Coronary intravascular lithotripsy in contemporary practice: challenges and opportunities in coronary intervention

Abstract

Percutaneous coronary intervention (PCI) of calcified coronary arteries is associated with poor outcomes. Poorly modified calcified lesion hinders the stent delivery, disrupts drug-carrying polymer, impairs drug elution kinetics and results in under-expanded stent (UES). UES is the most common cause of acute stent thrombosis and in-stent restenosis after PCI of calcified lesions. Angiography has poor sensitivity for recognition and quantification of coronary calcium, thereby mandating the use of intravascular imaging. Intravascular imaging, like intravascular ultrasound and optical coherence tomography, has the potential to accurately identify and quantify the coronary calcium and to guide appropriate modification device before stent placement. Available options for the modification of calcified plaque include modified balloons (cutting balloon, scoring balloon and high-pressure balloon), atherectomy devices (rotational atherectomy and orbital atherectomy) and laser atherectomy. Coronary intravascular lithotripsy (IVL) is the newest addition to the tool box for calcified plaque modification. It produces the acoustic shockwaves, which interact with the coronary calcium to cause multiplanar fractures. These calcium fractures increase the vessel compliance and result in desirable minimum stent areas. Coronary IVL has established its safety and efficacy for calcified lesion in series of Disrupt CAD trials. Its advantages over atherectomy devices include ease of use on workhorse wire, ability to modify deep calcium, no debris embolization causing slow flow or no-flow and minimal thermal injury. It is showing promising results in modification of difficult calcified lesion subsets such as calcified nodule, calcified left main bifurcation lesions and chronic total occlusion. In this review, authors will summarize the mechanism of action for IVL, its role in contemporary practice, evidence available for its use, its advantages over atherectomy devices and its imaging insight in different calcified lesion scenarios.
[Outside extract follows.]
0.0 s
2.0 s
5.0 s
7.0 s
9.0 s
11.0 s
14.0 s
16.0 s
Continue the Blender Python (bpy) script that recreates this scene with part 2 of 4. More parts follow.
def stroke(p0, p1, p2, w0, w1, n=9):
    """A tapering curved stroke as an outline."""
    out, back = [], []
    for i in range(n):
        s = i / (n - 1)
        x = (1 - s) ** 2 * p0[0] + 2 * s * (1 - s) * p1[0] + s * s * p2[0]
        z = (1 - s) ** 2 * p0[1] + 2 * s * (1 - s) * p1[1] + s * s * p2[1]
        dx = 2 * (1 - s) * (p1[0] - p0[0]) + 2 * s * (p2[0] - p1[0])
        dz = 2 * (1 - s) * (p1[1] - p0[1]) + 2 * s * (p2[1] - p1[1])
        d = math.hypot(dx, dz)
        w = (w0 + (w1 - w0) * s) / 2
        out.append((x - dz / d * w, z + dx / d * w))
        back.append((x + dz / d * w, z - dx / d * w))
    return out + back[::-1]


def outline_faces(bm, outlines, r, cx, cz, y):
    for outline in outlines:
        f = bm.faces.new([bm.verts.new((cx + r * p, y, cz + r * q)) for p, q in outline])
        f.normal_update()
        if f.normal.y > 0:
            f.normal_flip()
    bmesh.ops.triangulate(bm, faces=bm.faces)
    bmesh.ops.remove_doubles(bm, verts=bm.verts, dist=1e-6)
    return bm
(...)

Keywords: calcified coronary artery disease; calcified left main; calcified nodule; coronary IVL; intravascular lithotripsy; shockwave for coronary calcium.

Figure 1.

Proposed algorithm for approach to severely calcified coronary artery lesion.

Figure 2.

Imaging insight of IVL effect on circumferential coronary calcium. (a–e) Pre-IVL OCT and IVUS images showing 360° arc of calcium (asterixis) with their respective lumen areas. (f–j) Post-IVL increase in lumen areas and fractures in calcium arc (marked by arrows). (k–o) Post-PCI final MSAs and widening of calcium fractures (asterixis). IVL, intravascular lithotripsy; IVUS, intravascular ultrasound; MSA, minimal stent area; OCT, optical coherence tomography.

Figure 3.

IVL for coronary CN. (a–c) OCT pullback from LAD artery showing CN (asterixis) with their lumen areas. (c–e) Post-IVL OCT images at same anatomical level as that of pre-IVL showing increase in lumen areas and calcium fracture at apex (d) and at base (e, f) of the CN. (g–i) Post-PCI OCT cross sections with their respective MSAs. CN, calcified nodule; IVL, intravascular lithotripsy; MSA, minimum stent area; OCT, optical coherence tomography; LAD, left anterior descending; PCI, percutaneous coronary intervention.

Figure 4.

Use of intravascular lithotripsy in calcified LMBD. (a) Coronary angiography showing critical distal LMBD. (b, c) OCT pullback from LM to LAD revealed deep eccentric calcium in L and B modes. Both LAD and LCx were wired and IVL balloon sized 3.5 × 12 mm² was used to modify the deep calcium. (d) Post-IVL coronary angiography showed decrease in distal LM stenosis without slow flow, perforation, flow limiting dissection and LCx compromise. (e, f) Post-IVL OCT showed increase in distal LM luminal area (arrow) on L and B modes. A deep linear fracture was also seen in distal LM. (g) Post-PCI angiography showed significant reduction in distal LM residual stenosis without LCx compromise. (h, i) Post-PCI OCT showed increase in distal LM lumen area from 1.61 to 10.48 mm². IVL, intravascular lithotripsy; LMBD, left main bifurcation disease; LAD, left anterior descending; LCx, left circumflex; OCT, optical coherence tomography; B mode, brightness mode; PCI, percutaneous coronary intervention.